Si parlò di distruzione di un pezzo di costa importante, in un’area destinata allo sviluppo turistico, e pertanto alcuni chiedevano un’altra localizzazione. Non fu posto l’accento sull’inquinamento e la salute; la sensibilità ecologica a livello internazionale inizia a emergere nei tardi anni sessanta. Gli studi sui modelli più piccoli e di maggiore sostenibilità furono elaborati ancora più tardi. Nel 1973 uscì in inglese “Small is Beautiful” di Ernst F. Schumacher, tradotto in Italia solo nel 1977; il testo, ritenuto tra i più importanti del Novecento, dimostrava come le sole ricette coerenti con le esigenze sostenibili dovevano essere cercate in modelli piccoli che privilegiavano il lavoro di qualità. Nei primi anni settanta, invece, si insediarono non solo immensi stabilimenti, ma furono ampliati altri. Nel 1971 ci fu la vertenza Taranto che portò a raddoppiare e quasi a triplicare il siderurgico dell’Italsider.
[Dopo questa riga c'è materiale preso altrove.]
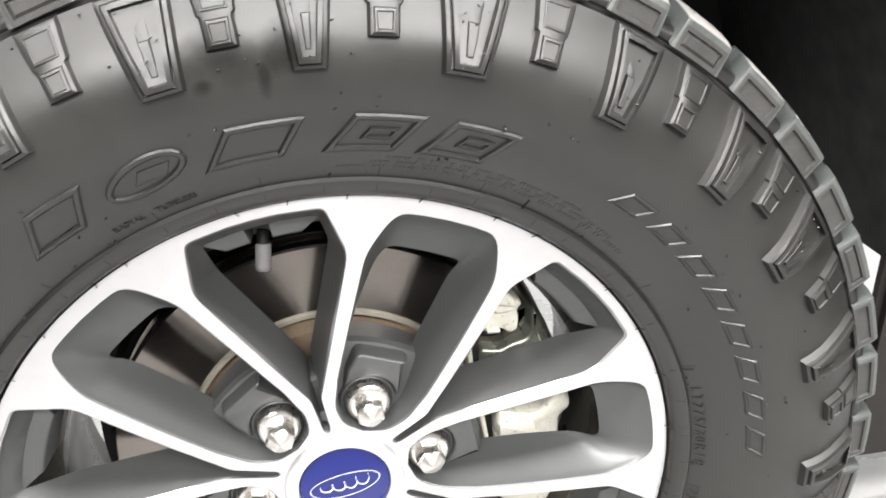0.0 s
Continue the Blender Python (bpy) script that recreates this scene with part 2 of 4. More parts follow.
def finish(bm, name, mats, parent=None, label="", smooth=35, normals=True):
    if normals:
        bmesh.ops.recalc_face_normals(bm, faces=bm.faces[:])
    me = bpy.data.meshes.new(name)
    bm.to_mesh(me)
    bm.free()
    for m in mats if isinstance(mats, (list, tuple)) else [mats]:
        me.materials.append(m)
    if smooth:
        me.polygons.foreach_set("use_smooth", [True] * len(me.polygons))
        me.set_sharp_from_angle(angle=radians(smooth))
    ob = new(name, me)
    if parent:
        ob.parent = parent
    if label:
        ob["label"] = label
    return ob


def part(name, bm, mats, parent, label="", smooth=35):
    return finish(bm, name, mats, parent, label, smooth)


def thing(name, where, label, category, group="", kind=""):
    e = new(name)
    e.location = where
    e.empty_display_size = 0.05
    return tagged(e, label, category, group, kind)


def lathe(bm, profile, seg=128, a0=0.0, a1=360.0, close=False, mat=0):
    """Revolve (r, y) points about the y axis."""
    full = abs(a1 - a0) >= 359.9
    cols = seg if full else seg + 1
    rings = [[bm.verts.new(polar(r, a0 + (a1 - a0) * k / seg, y)) for r, y in profile] for k in range(cols)]
    n = len(profile)
    for k in range(seg):
        a, b = rings[k], rings[(k + 1) % cols]
        for i in range(n if close else n - 1):
            j = (i + 1) % n
            f = bm.faces.new((a[i], a[j], b[j], b[i]))
            f.material_index = mat
    if close and not full:
        bm.faces.new(rings[0])
        bm.faces.new(rings[-1][::-1])


def offset_poly(pts, d):
    """Move every corner of a counter-clockwise outline inwards by d."""
    out, n = [], len(pts)
    for i in range(n):
        p, q, s = Vector(pts[i - 1]), Vector(pts[i]), Vector(pts[(i + 1) % n])
        e1, e2 = (q - p).normalized(), (s - q).normalized()
        n1, n2 = Vector((-e1.y, e1.x)), Vector((-e2.y, e2.x))
        m = n1 + n2
        k = max(0.35, 1 + n1.dot(n2))
        out.append(tuple(q + m * (d / k)))
    return out


def ccw(pts):
    s = sum(pts[i - 1][0] * pts[i][1] - pts[i][0] * pts[i - 1][1] for i in range(len(pts)))
    return list(pts) if s > 0 else list(pts)[::-1]


def fillet(pts, radii, steps=4):
    """Round the corners of a closed outline; radii is one number or one a corner."""
    out, n = [], len(pts)
    for i in range(n):
        p, q, s = Vector(pts[i - 1]), Vector(pts[i]), Vector(pts[(i + 1) % n])
        r = radii[i] if isinstance(radii, (list, tuple)) else radii
        a, b = p - q, s - q
        t = min(r, 0.45 * a.length, 0.45 * b.length)
        if t < 1e-5:
            out.append(tuple(q))
            continue
        a, b = q + a.normalized() * t, q + b.normalized() * t
        for k in range(steps + 1):
            w = k / steps
            out.append(tuple(a * (1 - w) ** 2 + q * 2 * w * (1 - w) + b * w * w))
    return out


def prism(bm, rings, cap_first=True, cap_last=True, mats=None):
    """Join closed rings of 3D points of equal count."""
    vs = [[bm.verts.new(p) for p in ring] for ring in rings]
    n = len(rings[0])
    for k in range(len(vs) - 1):
        for i in range(n):
            j = (i + 1) % n
            f = bm.faces.new((vs[k][i], vs[k][j], vs[k + 1][j], vs[k + 1][i]))
            if mats:
                f.material_index = mats[k]
    if cap_first:
        bm.faces.new(vs[0][::-1])
    if cap_last:
        f = bm.faces.new(vs[-1])
        if mats:
            f.material_index = mats[-1]
    return vs


def box(bm, x0, x1, y0, y1, z0, z1, bevel=0.0):
    r = bmesh.ops.create_cube(bm, size=1.0)
    for v in r["verts"]:
        v.co = Vector((x0 + (v.co.x + 0.5) * (x1 - x0), y0 + (v.co.y + 0.5) * (y1 - y0), z0 + (v.co.z + 0.5) * (z1 - z0)))
    if bevel:
        es = list({e for v in r["verts"] for e in v.link_edges})
        bmesh.ops.bevel(bm, geom=es, offset=bevel, segments=2, affect="EDGES")


def tube(bm, pts, radius, seg=12, flat=1.0):
    """A round bar along points; radius is one number or one a point."""
    pts = [Vector(p) for p in pts]
    rings = []
    side = None
    for i, p in enumerate(pts):
        d = (pts[min(i + 1, len(pts) - 1)] - pts[max(i - 1, 0)]).normalized()
        if side is None:
            side = d.cross(Vector((0, 0, 1)))
            if side.length < 0.1:
                side = d.cross(Vector((1, 0, 0)))
        side = (side - d * side.dot(d)).normalized()
        up = side.cross(d)
        r = radius[i] if isinstance(radius, (list, tuple)) else radius
        rings.append([p + side * (r * math.cos(2 * math.pi * k / seg)) + up * (r * flat * math.sin(2 * math.pi * k / seg)) for k in range(seg)])
    prism(bm, rings)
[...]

La sensibilità ambientale emerse lentamente: la legge Merli, la prima di tutela ambientale, è del maggio 1976. Il ministero dell’ambiente venne istituito nel 1986.
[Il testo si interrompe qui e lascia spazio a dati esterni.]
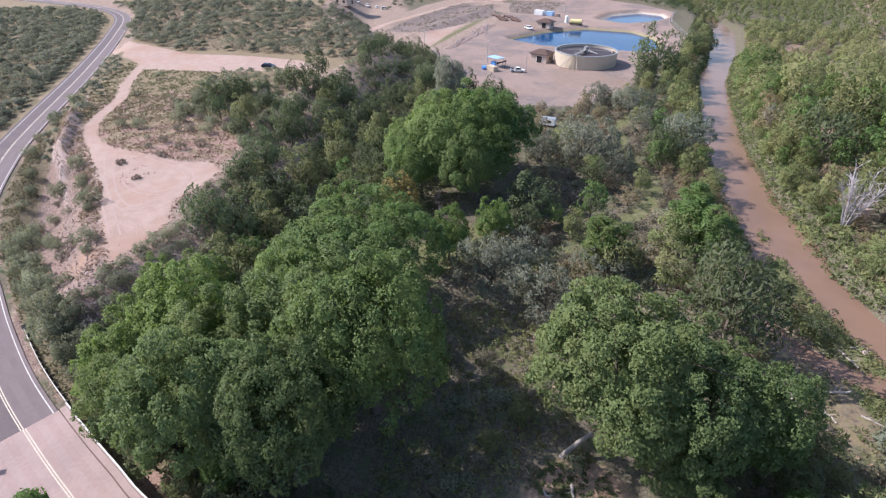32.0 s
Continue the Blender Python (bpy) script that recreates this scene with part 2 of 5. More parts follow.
PLANT = [(-120, 120), (-97, 118), (-80, 124), (-67, 137), (-63, 153), (-72, 170), (-95, 190), (-127, 219), (-160, 241), (-180, 247), (-208, 257), (-243, 278),
         (-275, 272), (-307, 253), (-314, 228), (-285, 190), (-330, 165), (-280, 130), (-215, 98), (-165, 106), (-150, 118)]
POND = [(-176, 159), (-160, 170), (-149, 190), (-141, 212), (-150, 223), (-170, 229), (-188, 226), (-199, 207), (-193, 182)]
POND_SMALL = [(-222, 223), (-240, 238), (-247, 258), (-238, 266), (-226, 263), (-213, 247), (-209, 231)]
RIVER = [(-420, 330), (-300, 320), (-185, 277), (-129, 243), (-95, 219), (-59, 200), (-33, 187), (-14, 179), (1, 172.6), (16, 168.2), (29, 165), (42, 164), (60, 166.5), (85, 168),
         (120, 160), (200, 150), (420, 150)]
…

A Manfredonia nel 1976 emerse la superficialità e la casualità negli interventi di bonifica, l’assoluta e sconcertante ignoranza nel governare i processi in atto. Non è vero che si subì l’iniziativa aziendale: l’amministrazione pubblica fu incalzante e all’interno del Consiglio di fabbrica e della federazione dei chimici operò un gruppo di lavoro che con esperti esterni (in contatto anche con la rivista Sapere) produssero un piano di trasformazioni tecniche per rendere “sicura” la fabbrica. Il Sindacato, la Politica (pur con divisioni interne) e anche larga parte della città scommisero su questo disegno, che, pur accettato dall’azienda, man mano si inceppò. La stessa amministrazione pubblica, dopo una fase iniziale, manifestò sempre più una malcelata diffidenza. Le discussioni nei sindacati, nei partiti, alla “Società umanitaria” e in altri luoghi furono intense, numerosi i dibattiti, varie le opinioni anche tra coloro che ritenevano possibile conciliare i valori dell’ambiente e del lavoro. Un passaggio stretto e faticoso, difficile, perché si combatteva contro una modalità di produzione, che “subordinava la salute individuale e collettiva al profitto privato e di Stato”. Finiva l’illusione di uno sviluppo industriale senza rischi, come pure era tramontata l’altra dei 5000 posti di lavoro.